┌────────

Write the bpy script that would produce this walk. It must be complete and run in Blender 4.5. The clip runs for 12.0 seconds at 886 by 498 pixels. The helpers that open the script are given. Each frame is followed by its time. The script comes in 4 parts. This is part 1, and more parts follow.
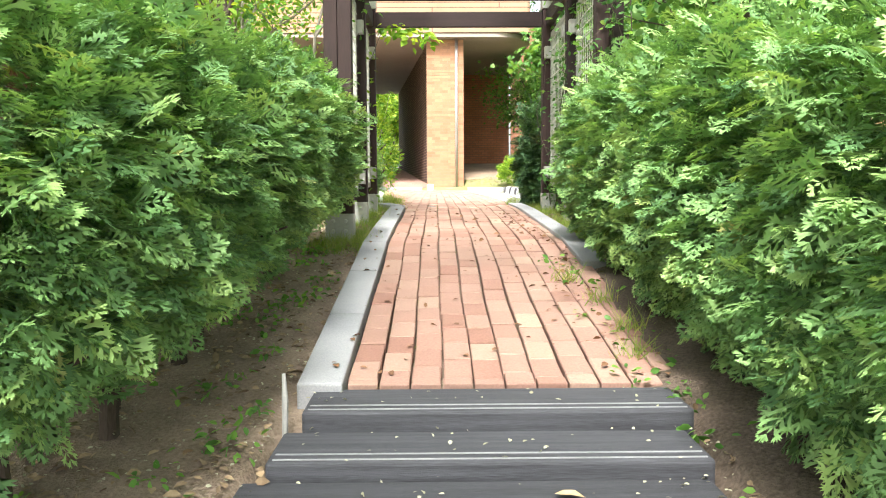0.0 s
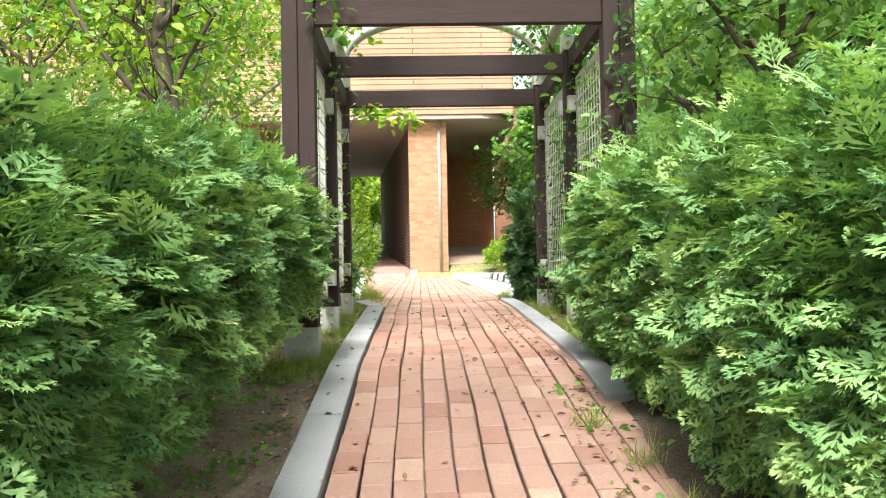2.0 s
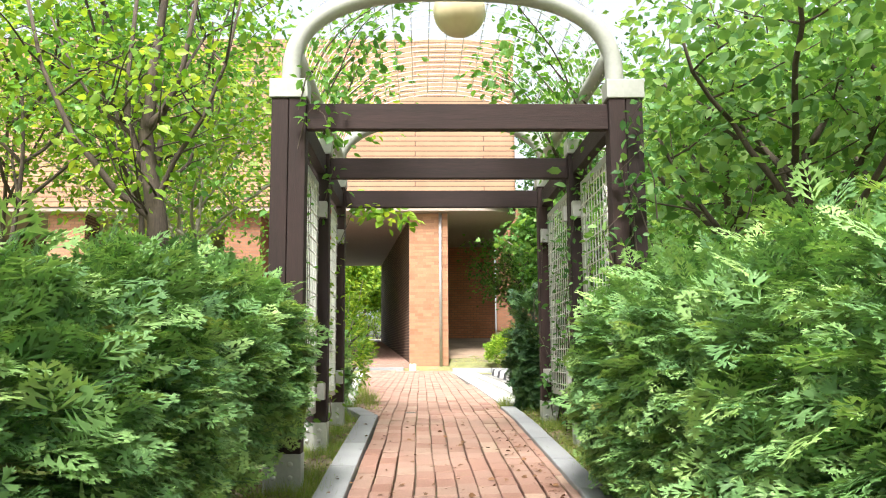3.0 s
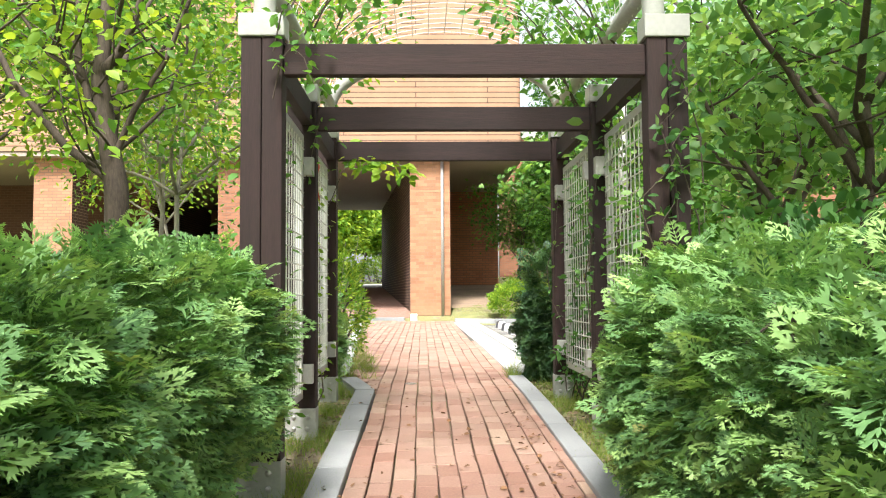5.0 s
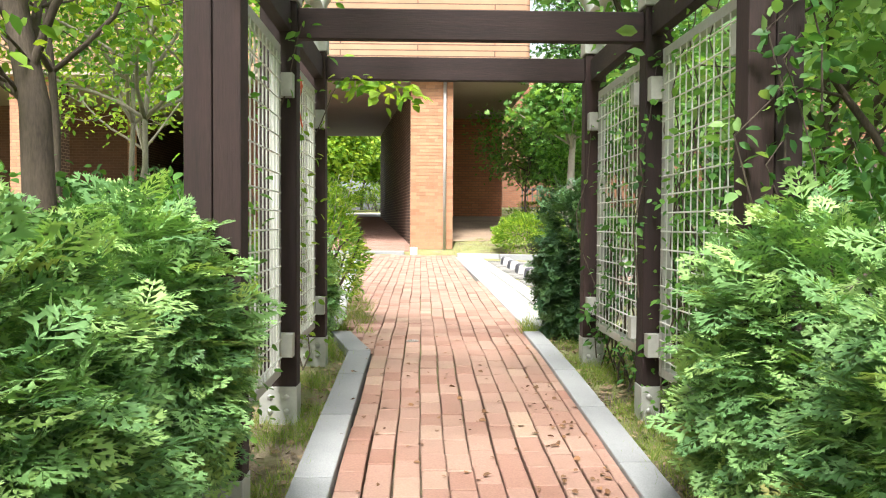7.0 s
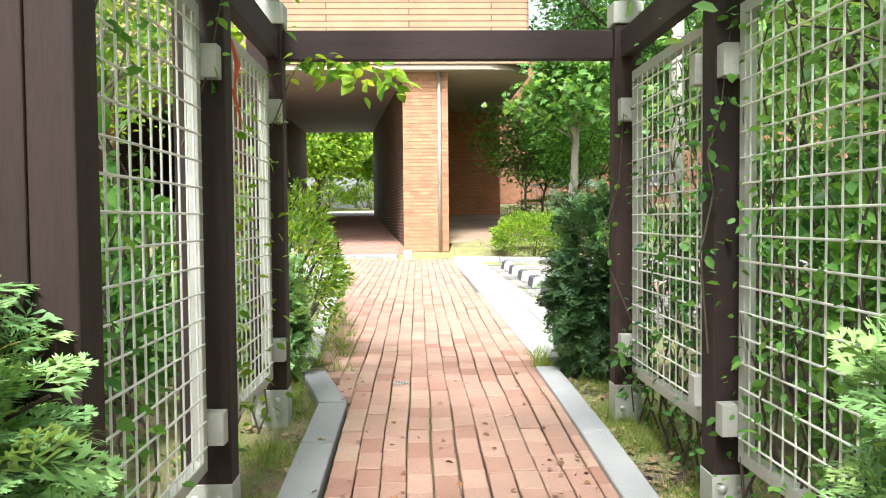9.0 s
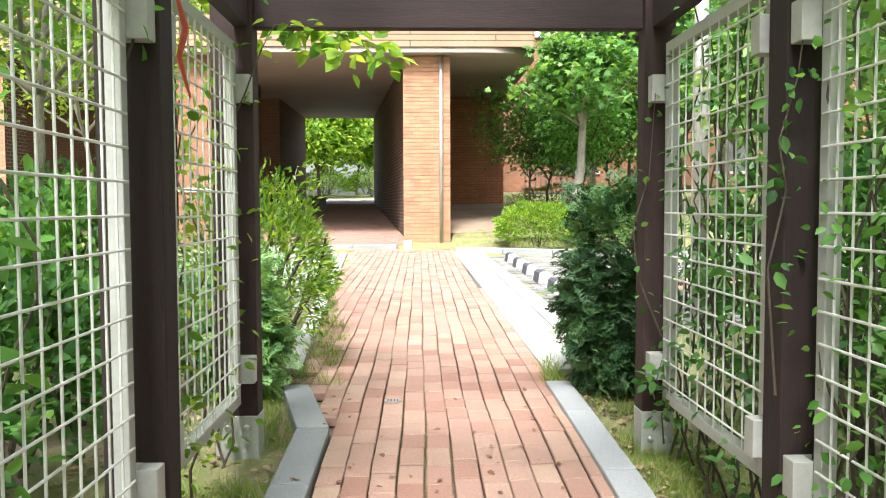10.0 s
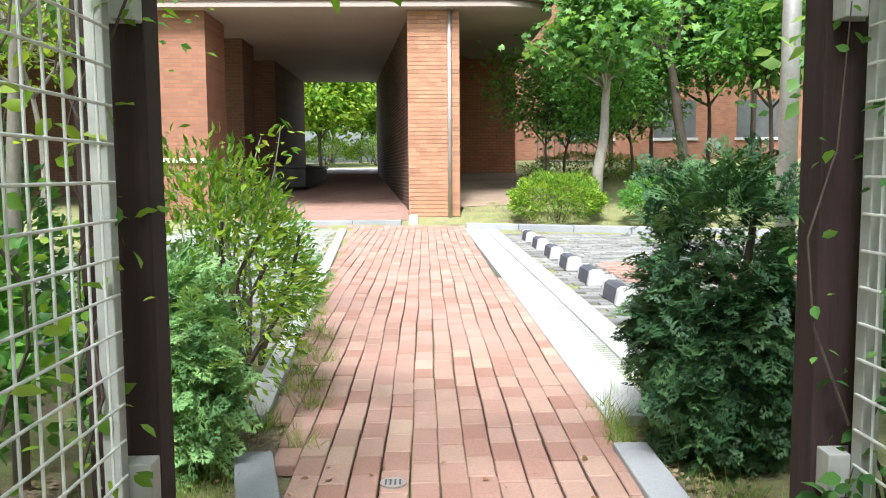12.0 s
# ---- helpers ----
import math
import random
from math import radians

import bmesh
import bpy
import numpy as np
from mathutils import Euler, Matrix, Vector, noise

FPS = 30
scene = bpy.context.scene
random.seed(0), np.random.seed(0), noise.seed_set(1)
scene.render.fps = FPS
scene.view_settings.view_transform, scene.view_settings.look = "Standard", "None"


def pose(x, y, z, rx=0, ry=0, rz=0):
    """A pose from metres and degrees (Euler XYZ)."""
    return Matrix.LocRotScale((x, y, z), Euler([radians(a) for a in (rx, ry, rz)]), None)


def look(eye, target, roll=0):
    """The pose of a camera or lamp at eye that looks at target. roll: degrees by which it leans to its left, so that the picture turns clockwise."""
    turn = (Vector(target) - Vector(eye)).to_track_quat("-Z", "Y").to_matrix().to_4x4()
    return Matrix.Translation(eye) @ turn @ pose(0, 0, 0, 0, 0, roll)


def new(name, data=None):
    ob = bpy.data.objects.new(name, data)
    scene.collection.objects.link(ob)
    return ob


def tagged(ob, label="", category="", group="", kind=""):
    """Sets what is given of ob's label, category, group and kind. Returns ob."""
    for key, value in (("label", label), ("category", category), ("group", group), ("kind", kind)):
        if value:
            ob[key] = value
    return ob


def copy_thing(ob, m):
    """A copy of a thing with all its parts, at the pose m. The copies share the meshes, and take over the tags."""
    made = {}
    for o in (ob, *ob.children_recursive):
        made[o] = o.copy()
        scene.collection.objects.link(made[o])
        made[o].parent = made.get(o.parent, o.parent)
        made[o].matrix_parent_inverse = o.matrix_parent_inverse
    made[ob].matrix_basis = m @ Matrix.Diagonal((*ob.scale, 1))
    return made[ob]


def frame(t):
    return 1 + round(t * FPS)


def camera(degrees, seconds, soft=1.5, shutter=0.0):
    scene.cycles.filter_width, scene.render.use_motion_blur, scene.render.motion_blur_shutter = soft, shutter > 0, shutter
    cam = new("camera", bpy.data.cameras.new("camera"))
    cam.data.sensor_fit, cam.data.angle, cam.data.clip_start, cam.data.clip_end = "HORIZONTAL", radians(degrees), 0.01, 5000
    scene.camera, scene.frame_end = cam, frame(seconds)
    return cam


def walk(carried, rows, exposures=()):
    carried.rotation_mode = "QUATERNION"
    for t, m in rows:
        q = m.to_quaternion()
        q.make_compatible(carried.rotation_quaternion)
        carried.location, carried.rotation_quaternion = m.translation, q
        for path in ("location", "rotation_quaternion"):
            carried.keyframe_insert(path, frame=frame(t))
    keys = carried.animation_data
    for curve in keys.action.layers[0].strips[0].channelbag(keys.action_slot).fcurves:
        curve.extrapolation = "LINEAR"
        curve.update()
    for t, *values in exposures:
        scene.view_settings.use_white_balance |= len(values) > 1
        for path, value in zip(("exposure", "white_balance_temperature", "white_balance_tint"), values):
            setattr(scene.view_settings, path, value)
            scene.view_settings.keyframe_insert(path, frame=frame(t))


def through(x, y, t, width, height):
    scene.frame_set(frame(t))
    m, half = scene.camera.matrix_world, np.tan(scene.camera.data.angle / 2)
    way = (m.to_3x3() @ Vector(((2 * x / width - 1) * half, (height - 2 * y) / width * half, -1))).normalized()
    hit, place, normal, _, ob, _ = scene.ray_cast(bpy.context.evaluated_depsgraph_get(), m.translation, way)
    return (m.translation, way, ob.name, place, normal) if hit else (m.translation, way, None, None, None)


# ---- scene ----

└────────

### STATED PROBLEM
Exclude every picture and copy the remaining data exactly.

### THE COMPLETED TASK
Write the bpy script that would produce this walk. It must be complete and run in Blender 4.5. The clip runs for 12.0 seconds at 886 by 498 pixels. The helpers that open the script are given. Each frame is followed by its time. The script comes in 4 parts. This is part 1, and more parts follow.
0.0 s
2.0 s
3.0 s
5.0 s
7.0 s
9.0 s
10.0 s
12.0 s
# ---- helpers ----
import math
import random
from math import radians

import bmesh
import bpy
import numpy as np
from mathutils import Euler, Matrix, Vector, noise

FPS = 30
scene = bpy.context.scene
random.seed(0), np.random.seed(0), noise.seed_set(1)
scene.render.fps = FPS
scene.view_settings.view_transform, scene.view_settings.look = "Standard", "None"


def pose(x, y, z, rx=0, ry=0, rz=0):
    """A pose from metres and degrees (Euler XYZ)."""
    return Matrix.LocRotScale((x, y, z), Euler([radians(a) for a in (rx, ry, rz)]), None)


def look(eye, target, roll=0):
    """The pose of a camera or lamp at eye that looks at target. roll: degrees by which it leans to its left, so that the picture turns clockwise."""
    turn = (Vector(target) - Vector(eye)).to_track_quat("-Z", "Y").to_matrix().to_4x4()
    return Matrix.Translation(eye) @ turn @ pose(0, 0, 0, 0, 0, roll)


def new(name, data=None):
    ob = bpy.data.objects.new(name, data)
    scene.collection.objects.link(ob)
    return ob


def tagged(ob, label="", category="", group="", kind=""):
    """Sets what is given of ob's label, category, group and kind. Returns ob."""
    for key, value in (("label", label), ("category", category), ("group", group), ("kind", kind)):
        if value:
            ob[key] = value
    return ob


def copy_thing(ob, m):
    """A copy of a thing with all its parts, at the pose m. The copies share the meshes, and take over the tags."""
    made = {}
    for o in (ob, *ob.children_recursive):
        made[o] = o.copy()
        scene.collection.objects.link(made[o])
        made[o].parent = made.get(o.parent, o.parent)
        made[o].matrix_parent_inverse = o.matrix_parent_inverse
    made[ob].matrix_basis = m @ Matrix.Diagonal((*ob.scale, 1))
    return made[ob]


def frame(t):
    return 1 + round(t * FPS)


def camera(degrees, seconds, soft=1.5, shutter=0.0):
    scene.cycles.filter_width, scene.render.use_motion_blur, scene.render.motion_blur_shutter = soft, shutter > 0, shutter
    cam = new("camera", bpy.data.cameras.new("camera"))
    cam.data.sensor_fit, cam.data.angle, cam.data.clip_start, cam.data.clip_end = "HORIZONTAL", radians(degrees), 0.01, 5000
    scene.camera, scene.frame_end = cam, frame(seconds)
    return cam


def walk(carried, rows, exposures=()):
    carried.rotation_mode = "QUATERNION"
    for t, m in rows:
        q = m.to_quaternion()
        q.make_compatible(carried.rotation_quaternion)
        carried.location, carried.rotation_quaternion = m.translation, q
        for path in ("location", "rotation_quaternion"):
            carried.keyframe_insert(path, frame=frame(t))
    keys = carried.animation_data
    for curve in keys.action.layers[0].strips[0].channelbag(keys.action_slot).fcurves:
        curve.extrapolation = "LINEAR"
        curve.update()
    for t, *values in exposures:
        scene.view_settings.use_white_balance |= len(values) > 1
        for path, value in zip(("exposure", "white_balance_temperature", "white_balance_tint"), values):
            setattr(scene.view_settings, path, value)
            scene.view_settings.keyframe_insert(path, frame=frame(t))


def through(x, y, t, width, height):
    scene.frame_set(frame(t))
    m, half = scene.camera.matrix_world, np.tan(scene.camera.data.angle / 2)
    way = (m.to_3x3() @ Vector(((2 * x / width - 1) * half, (height - 2 * y) / width * half, -1))).normalized()
    hit, place, normal, _, ob, _ = scene.ray_cast(bpy.context.evaluated_depsgraph_get(), m.translation, way)
    return (m.translation, way, ob.name, place, normal) if hit else (m.translation, way, None, None, None)


# ---- scene ----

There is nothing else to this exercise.